**DIRECTIONS:**
In the following material, identify every line holding the string "with" and return it.

***** GIVEN INFORMATION *****

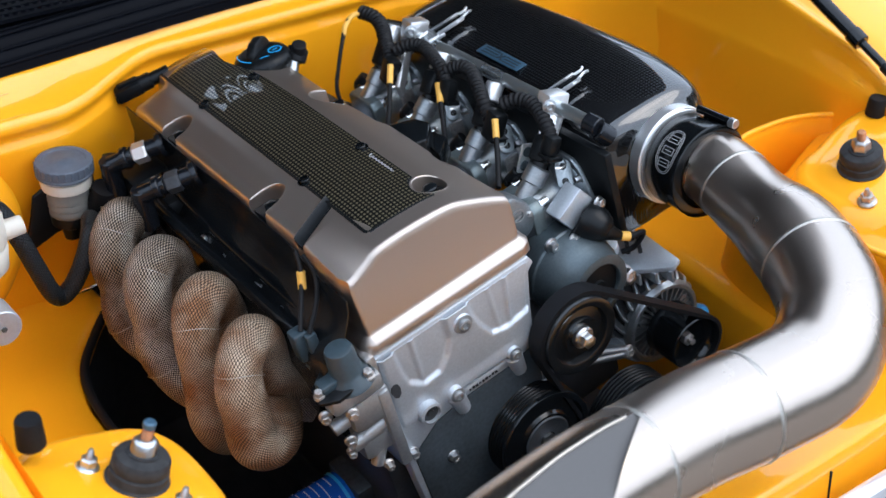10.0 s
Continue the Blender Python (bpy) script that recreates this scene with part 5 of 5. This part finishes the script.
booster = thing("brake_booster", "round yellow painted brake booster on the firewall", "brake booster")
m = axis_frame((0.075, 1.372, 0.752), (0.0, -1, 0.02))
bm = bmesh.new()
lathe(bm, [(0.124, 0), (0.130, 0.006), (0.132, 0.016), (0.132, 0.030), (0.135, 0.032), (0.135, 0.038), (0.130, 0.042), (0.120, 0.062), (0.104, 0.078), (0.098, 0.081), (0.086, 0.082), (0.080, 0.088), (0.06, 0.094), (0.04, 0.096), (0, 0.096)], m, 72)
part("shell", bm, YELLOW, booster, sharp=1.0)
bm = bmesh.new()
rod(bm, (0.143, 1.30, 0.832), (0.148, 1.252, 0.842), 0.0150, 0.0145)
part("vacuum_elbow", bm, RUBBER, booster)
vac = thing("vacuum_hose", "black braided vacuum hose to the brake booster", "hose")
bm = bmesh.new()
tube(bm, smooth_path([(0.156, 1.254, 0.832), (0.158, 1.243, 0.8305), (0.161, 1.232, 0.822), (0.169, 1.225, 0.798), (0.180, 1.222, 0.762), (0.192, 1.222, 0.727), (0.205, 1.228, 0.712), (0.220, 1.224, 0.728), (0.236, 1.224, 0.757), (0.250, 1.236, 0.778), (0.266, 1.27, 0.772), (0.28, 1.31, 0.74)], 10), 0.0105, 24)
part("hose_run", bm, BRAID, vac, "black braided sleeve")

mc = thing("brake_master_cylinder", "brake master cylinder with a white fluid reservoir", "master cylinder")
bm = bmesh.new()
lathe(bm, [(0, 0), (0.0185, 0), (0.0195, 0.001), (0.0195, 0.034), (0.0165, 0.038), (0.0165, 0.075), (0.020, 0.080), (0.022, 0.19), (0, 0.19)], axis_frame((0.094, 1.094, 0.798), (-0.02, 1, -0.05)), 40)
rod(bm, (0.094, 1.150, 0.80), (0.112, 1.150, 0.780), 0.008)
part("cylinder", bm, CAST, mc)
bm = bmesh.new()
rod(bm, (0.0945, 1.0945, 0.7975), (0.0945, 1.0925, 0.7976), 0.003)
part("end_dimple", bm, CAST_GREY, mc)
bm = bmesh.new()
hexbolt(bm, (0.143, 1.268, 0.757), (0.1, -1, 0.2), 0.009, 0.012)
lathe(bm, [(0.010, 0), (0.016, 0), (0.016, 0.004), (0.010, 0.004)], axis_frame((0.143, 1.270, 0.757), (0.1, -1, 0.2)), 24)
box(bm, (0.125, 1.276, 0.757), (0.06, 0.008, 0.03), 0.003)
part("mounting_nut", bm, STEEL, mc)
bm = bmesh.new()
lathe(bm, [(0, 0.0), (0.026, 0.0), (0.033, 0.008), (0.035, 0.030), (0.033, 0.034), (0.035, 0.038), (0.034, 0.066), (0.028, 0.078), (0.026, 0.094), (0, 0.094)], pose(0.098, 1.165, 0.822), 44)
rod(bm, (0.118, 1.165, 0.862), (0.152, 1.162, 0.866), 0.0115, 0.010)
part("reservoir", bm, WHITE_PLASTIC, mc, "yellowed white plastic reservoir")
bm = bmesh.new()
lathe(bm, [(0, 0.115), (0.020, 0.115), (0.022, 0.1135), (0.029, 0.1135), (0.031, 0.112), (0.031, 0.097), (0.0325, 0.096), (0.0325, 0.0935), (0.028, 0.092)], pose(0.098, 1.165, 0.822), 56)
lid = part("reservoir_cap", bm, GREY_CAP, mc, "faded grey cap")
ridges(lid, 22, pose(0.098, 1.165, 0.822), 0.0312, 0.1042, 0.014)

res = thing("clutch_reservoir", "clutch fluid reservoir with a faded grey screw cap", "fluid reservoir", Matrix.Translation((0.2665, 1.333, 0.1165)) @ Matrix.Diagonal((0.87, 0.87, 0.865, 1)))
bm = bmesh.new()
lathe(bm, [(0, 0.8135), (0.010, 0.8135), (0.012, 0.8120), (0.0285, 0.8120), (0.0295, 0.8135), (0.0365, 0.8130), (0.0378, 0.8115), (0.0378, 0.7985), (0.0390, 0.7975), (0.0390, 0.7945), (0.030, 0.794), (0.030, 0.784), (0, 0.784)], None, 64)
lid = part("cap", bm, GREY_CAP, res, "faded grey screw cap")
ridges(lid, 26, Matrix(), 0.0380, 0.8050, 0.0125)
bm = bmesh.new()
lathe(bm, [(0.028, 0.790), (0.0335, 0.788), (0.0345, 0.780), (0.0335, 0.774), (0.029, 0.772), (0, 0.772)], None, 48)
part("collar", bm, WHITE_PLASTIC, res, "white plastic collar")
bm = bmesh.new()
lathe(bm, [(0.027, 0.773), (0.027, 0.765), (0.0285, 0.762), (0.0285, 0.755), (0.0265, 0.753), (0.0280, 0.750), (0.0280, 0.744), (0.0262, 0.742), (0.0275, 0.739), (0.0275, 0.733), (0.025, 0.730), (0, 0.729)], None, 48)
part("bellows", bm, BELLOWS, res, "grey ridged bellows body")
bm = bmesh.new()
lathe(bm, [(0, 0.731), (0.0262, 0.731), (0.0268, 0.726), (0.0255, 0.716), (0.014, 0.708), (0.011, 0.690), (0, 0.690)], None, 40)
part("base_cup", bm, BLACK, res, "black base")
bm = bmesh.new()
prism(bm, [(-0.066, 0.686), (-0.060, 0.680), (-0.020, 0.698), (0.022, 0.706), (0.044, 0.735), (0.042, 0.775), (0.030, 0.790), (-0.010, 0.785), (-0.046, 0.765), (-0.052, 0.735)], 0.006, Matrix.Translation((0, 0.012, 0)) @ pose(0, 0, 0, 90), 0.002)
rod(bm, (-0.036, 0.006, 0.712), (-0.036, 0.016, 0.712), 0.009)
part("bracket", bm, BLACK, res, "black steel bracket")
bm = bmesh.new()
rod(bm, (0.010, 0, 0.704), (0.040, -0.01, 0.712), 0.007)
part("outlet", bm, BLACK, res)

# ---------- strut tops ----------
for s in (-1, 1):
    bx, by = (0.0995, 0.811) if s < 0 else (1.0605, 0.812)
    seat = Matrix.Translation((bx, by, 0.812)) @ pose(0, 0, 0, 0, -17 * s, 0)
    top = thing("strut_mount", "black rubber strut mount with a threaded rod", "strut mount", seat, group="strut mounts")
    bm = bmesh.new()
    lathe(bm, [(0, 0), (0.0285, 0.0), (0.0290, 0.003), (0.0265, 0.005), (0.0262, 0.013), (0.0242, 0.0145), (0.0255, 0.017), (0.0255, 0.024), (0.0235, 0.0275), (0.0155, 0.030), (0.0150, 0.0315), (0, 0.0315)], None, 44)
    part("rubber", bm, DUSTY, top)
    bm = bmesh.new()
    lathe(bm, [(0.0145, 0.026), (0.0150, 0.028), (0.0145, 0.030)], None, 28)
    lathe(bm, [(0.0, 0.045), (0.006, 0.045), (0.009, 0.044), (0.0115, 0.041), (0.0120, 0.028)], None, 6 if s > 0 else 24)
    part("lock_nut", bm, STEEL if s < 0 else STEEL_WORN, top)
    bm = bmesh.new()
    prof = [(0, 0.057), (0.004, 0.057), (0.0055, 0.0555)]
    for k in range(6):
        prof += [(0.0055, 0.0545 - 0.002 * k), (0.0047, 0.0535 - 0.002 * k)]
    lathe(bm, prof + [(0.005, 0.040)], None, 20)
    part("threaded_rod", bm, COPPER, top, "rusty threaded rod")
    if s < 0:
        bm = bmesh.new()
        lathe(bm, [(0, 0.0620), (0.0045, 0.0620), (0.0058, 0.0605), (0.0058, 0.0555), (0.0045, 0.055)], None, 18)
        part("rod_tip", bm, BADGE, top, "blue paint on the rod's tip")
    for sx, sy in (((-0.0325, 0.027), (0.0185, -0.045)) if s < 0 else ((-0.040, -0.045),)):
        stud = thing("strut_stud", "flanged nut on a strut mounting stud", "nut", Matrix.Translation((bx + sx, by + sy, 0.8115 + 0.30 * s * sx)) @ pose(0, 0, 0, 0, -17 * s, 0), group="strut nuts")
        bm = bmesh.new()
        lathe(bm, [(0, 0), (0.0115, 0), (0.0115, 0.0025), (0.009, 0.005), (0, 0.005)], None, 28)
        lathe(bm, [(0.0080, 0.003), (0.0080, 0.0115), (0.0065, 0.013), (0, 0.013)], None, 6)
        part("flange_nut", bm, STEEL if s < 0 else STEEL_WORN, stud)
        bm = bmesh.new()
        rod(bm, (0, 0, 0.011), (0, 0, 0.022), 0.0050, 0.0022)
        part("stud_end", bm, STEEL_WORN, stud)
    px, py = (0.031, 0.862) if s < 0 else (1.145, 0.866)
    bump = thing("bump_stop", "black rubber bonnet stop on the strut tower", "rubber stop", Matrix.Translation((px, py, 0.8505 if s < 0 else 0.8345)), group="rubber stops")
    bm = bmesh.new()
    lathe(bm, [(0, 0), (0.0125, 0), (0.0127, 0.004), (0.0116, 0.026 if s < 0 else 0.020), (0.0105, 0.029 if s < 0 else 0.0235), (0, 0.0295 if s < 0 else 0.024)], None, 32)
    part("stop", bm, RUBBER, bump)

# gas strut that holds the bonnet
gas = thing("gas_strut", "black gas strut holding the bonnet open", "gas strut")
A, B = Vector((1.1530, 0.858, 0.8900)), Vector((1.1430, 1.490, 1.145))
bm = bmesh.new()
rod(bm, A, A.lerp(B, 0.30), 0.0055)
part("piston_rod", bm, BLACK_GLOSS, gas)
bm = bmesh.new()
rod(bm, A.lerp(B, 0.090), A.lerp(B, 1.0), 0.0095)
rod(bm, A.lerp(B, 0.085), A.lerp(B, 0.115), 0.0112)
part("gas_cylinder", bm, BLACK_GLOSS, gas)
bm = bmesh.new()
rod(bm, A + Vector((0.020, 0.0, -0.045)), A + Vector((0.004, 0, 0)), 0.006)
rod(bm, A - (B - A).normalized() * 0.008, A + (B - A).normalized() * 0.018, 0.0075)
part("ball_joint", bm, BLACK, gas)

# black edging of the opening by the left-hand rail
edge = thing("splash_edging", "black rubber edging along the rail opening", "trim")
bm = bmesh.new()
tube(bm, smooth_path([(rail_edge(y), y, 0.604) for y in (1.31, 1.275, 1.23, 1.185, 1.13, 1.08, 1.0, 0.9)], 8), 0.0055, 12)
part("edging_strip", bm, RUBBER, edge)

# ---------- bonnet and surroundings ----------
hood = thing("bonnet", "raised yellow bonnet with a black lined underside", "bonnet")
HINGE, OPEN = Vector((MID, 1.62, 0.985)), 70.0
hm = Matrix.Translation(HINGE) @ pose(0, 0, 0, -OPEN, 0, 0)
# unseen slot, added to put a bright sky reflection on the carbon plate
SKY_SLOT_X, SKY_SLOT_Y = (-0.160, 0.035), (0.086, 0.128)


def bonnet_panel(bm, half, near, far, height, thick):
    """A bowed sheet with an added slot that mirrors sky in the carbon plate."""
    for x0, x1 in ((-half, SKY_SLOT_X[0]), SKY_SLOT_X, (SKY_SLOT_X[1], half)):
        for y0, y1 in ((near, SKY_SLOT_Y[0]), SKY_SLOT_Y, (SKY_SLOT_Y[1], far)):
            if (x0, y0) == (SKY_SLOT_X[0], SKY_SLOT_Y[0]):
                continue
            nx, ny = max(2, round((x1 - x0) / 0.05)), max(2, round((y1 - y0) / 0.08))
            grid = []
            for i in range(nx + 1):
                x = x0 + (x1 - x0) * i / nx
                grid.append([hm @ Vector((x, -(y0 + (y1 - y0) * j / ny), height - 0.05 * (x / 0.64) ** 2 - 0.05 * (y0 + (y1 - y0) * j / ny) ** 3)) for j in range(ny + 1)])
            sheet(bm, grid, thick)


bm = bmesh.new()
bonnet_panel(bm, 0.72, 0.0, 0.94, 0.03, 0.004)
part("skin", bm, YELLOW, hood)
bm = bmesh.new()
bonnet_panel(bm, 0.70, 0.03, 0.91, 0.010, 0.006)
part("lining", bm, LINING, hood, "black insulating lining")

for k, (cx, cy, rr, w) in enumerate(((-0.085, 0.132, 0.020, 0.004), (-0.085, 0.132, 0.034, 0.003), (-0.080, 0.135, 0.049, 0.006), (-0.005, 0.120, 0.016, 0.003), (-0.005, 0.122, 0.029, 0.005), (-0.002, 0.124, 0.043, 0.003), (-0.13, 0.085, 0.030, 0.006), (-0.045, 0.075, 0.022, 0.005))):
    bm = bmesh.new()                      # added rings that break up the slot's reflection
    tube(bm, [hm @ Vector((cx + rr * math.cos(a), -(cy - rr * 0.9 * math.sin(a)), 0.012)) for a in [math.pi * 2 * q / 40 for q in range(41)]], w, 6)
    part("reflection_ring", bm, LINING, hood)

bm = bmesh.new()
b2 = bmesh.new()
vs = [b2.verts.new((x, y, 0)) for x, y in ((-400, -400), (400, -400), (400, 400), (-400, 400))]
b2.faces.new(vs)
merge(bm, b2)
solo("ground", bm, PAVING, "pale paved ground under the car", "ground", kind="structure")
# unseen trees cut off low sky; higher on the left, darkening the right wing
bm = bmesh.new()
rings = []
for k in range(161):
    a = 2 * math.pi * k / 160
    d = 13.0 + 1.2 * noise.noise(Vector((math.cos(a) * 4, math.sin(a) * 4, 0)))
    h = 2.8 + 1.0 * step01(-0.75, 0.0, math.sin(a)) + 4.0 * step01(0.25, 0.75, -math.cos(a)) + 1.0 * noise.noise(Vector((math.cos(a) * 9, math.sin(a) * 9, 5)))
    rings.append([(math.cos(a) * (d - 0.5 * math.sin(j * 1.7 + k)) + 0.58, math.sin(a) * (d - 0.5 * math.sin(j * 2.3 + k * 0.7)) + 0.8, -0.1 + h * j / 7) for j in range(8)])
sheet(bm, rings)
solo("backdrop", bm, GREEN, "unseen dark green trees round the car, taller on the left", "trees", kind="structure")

*****

**RIGHT ANSWER:**
Continue the Blender Python (bpy) script that recreates this scene with part 5 of 5. This part finishes the script.
mc = thing("brake_master_cylinder", "brake master cylinder with a white fluid reservoir", "master cylinder")
res = thing("clutch_reservoir", "clutch fluid reservoir with a faded grey screw cap", "fluid reservoir", Matrix.Translation((0.2665, 1.333, 0.1165)) @ Matrix.Diagonal((0.87, 0.87, 0.865, 1)))
    top = thing("strut_mount", "black rubber strut mount with a threaded rod", "strut mount", seat, group="strut mounts")
hood = thing("bonnet", "raised yellow bonnet with a black lined underside", "bonnet")
    """A bowed sheet with an added slot that mirrors sky in the carbon plate."""